#### [YOUR GOAL]
Pull out every line below that contains the word "keys".

================================

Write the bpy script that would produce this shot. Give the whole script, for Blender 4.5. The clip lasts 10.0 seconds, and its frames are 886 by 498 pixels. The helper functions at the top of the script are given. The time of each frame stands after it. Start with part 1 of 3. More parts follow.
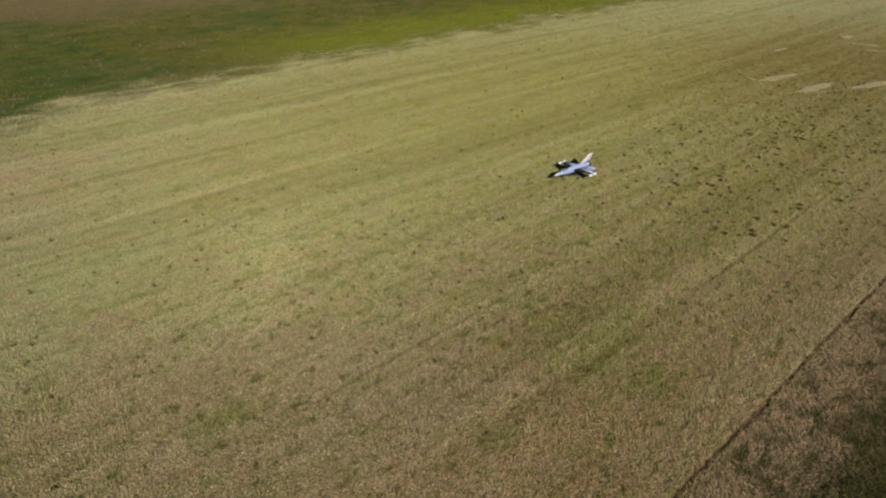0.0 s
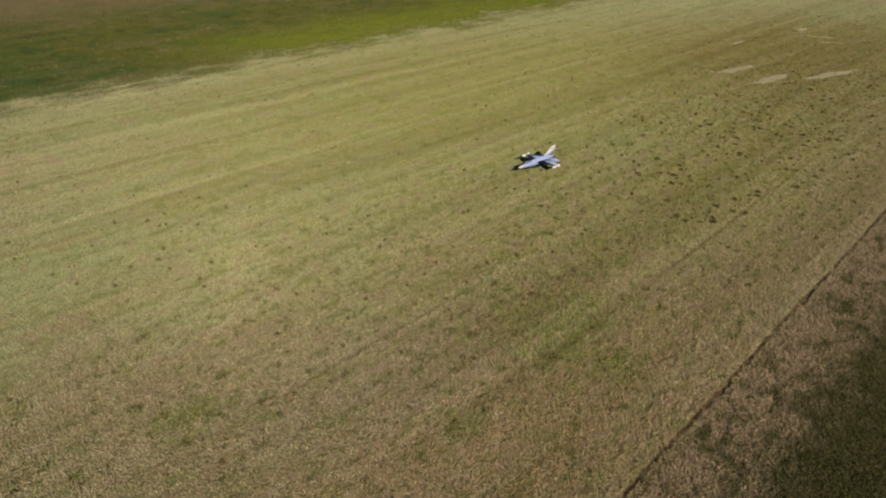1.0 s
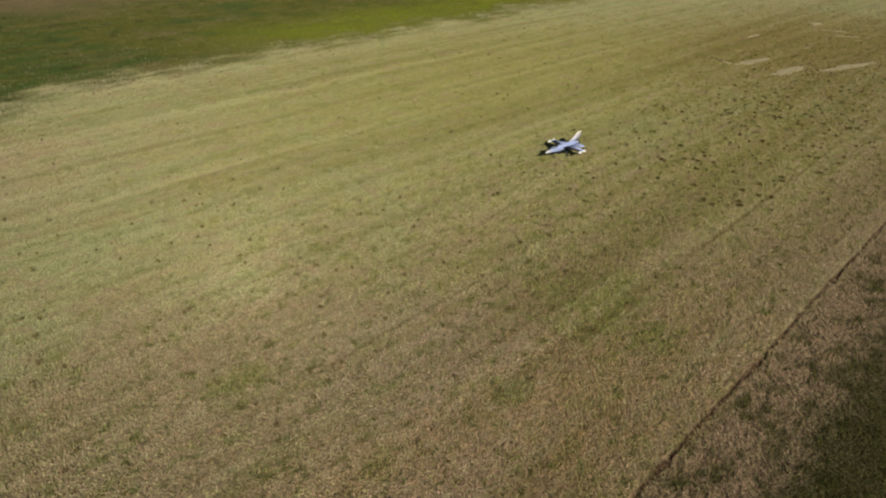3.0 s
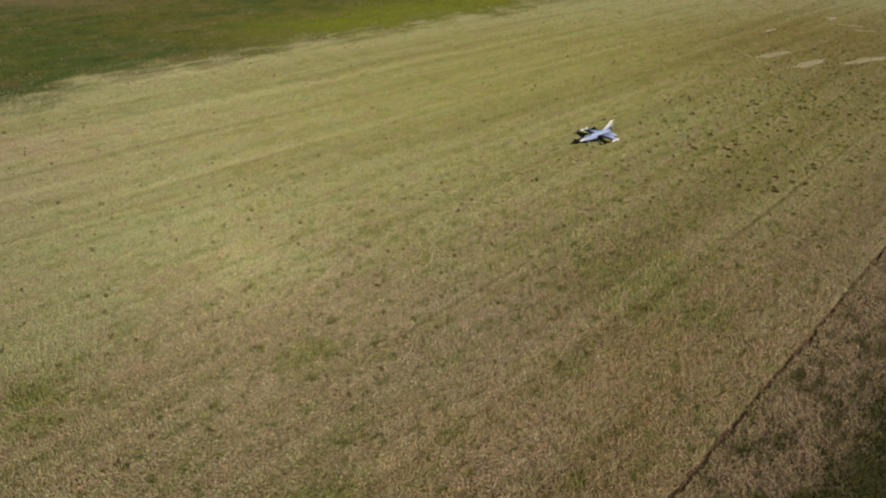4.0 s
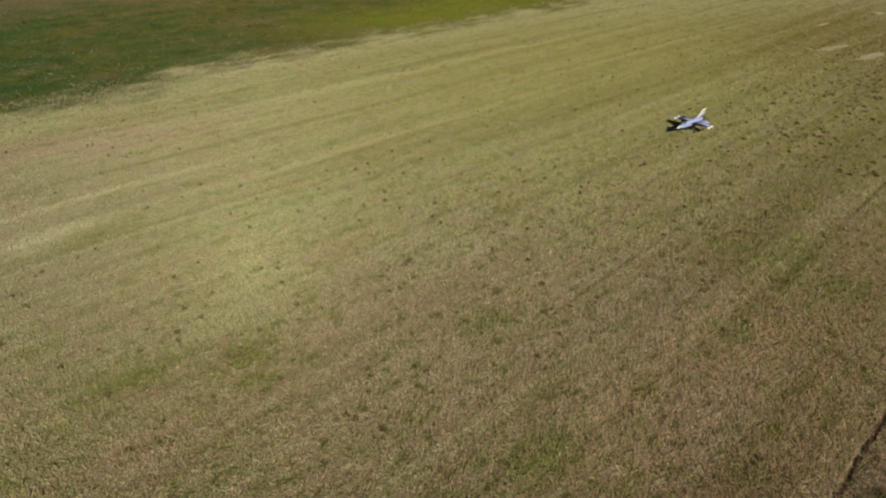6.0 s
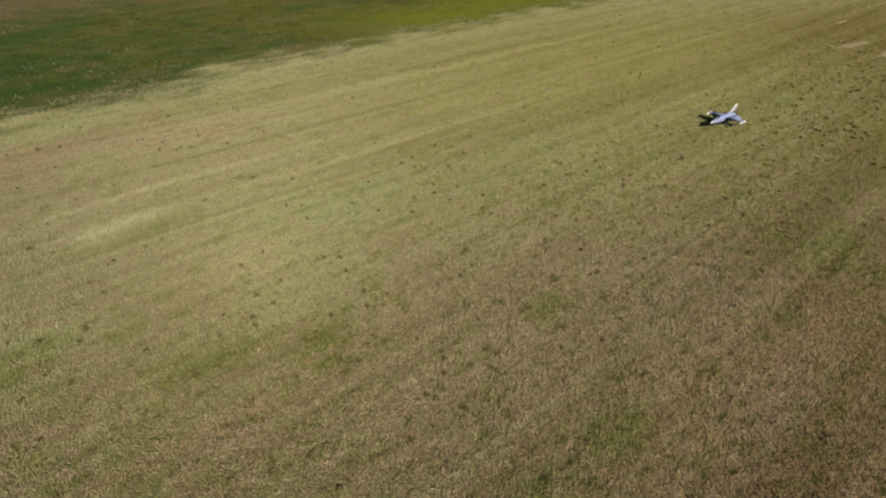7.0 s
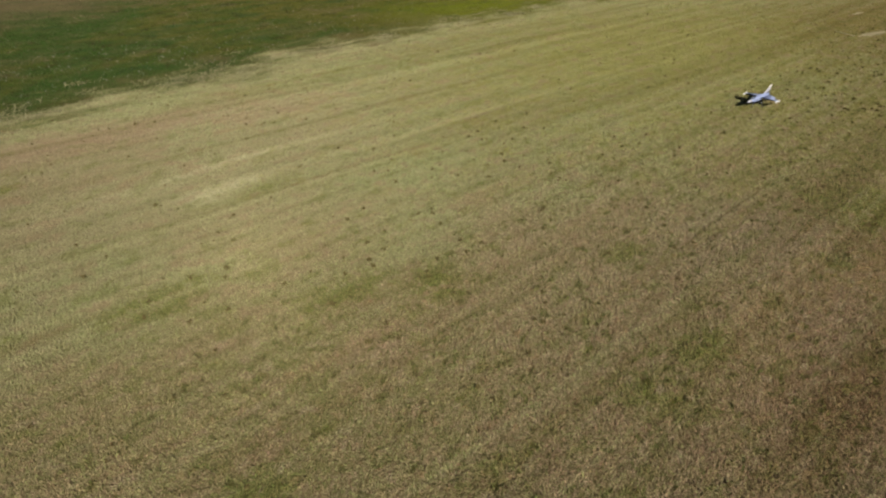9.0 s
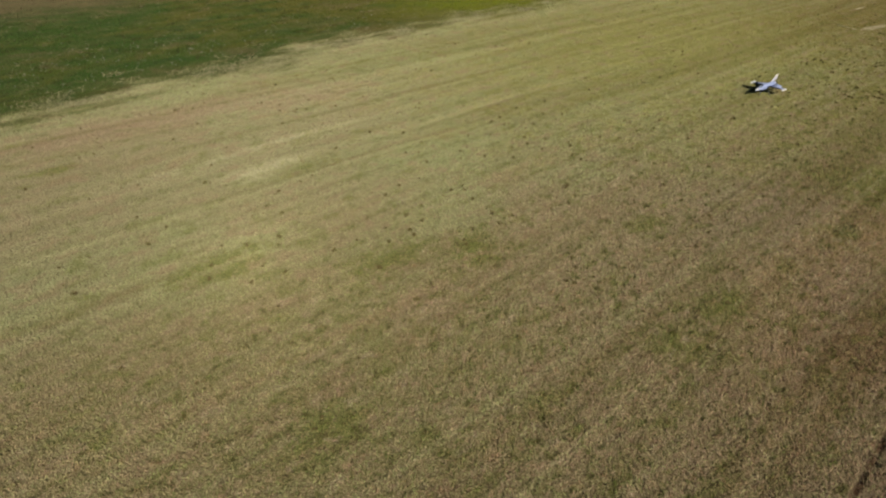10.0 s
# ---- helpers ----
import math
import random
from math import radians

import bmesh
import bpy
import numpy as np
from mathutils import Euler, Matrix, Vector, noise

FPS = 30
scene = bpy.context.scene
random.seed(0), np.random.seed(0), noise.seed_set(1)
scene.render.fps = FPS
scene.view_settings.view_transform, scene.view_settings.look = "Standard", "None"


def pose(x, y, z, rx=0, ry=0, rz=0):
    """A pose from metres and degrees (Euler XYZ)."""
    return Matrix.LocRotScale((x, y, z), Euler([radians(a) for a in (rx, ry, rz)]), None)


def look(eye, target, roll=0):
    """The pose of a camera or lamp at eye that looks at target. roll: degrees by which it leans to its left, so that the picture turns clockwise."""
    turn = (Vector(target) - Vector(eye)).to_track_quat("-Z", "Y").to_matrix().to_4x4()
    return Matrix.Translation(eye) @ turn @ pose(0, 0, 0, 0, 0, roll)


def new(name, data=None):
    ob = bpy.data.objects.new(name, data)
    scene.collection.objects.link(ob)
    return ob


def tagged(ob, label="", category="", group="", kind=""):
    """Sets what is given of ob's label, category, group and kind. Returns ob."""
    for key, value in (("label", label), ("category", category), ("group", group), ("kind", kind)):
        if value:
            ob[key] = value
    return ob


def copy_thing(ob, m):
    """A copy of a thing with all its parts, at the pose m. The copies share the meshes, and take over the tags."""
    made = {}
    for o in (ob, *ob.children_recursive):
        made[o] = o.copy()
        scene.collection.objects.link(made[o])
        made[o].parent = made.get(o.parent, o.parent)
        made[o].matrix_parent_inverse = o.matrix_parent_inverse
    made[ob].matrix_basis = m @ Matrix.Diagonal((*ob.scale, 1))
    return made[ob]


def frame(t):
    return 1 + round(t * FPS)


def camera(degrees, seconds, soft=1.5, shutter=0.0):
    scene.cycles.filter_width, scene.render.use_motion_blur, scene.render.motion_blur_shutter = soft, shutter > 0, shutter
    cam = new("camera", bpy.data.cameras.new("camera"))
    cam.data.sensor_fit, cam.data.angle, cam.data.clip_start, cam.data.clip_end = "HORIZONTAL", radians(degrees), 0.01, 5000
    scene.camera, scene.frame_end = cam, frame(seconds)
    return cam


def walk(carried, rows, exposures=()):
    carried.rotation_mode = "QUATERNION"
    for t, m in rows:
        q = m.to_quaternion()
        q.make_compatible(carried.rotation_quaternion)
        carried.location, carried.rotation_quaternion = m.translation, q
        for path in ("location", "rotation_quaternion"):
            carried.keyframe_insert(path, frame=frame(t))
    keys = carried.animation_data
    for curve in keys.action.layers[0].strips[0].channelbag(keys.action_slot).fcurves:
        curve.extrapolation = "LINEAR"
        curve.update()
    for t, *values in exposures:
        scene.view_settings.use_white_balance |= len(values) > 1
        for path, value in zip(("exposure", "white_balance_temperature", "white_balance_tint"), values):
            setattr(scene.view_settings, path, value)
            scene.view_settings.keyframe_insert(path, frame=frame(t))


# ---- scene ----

================================

#### [WRITTEN REPLY]
    keys = carried.animation_data
    for curve in keys.action.layers[0].strips[0].channelbag(keys.action_slot).fcurves:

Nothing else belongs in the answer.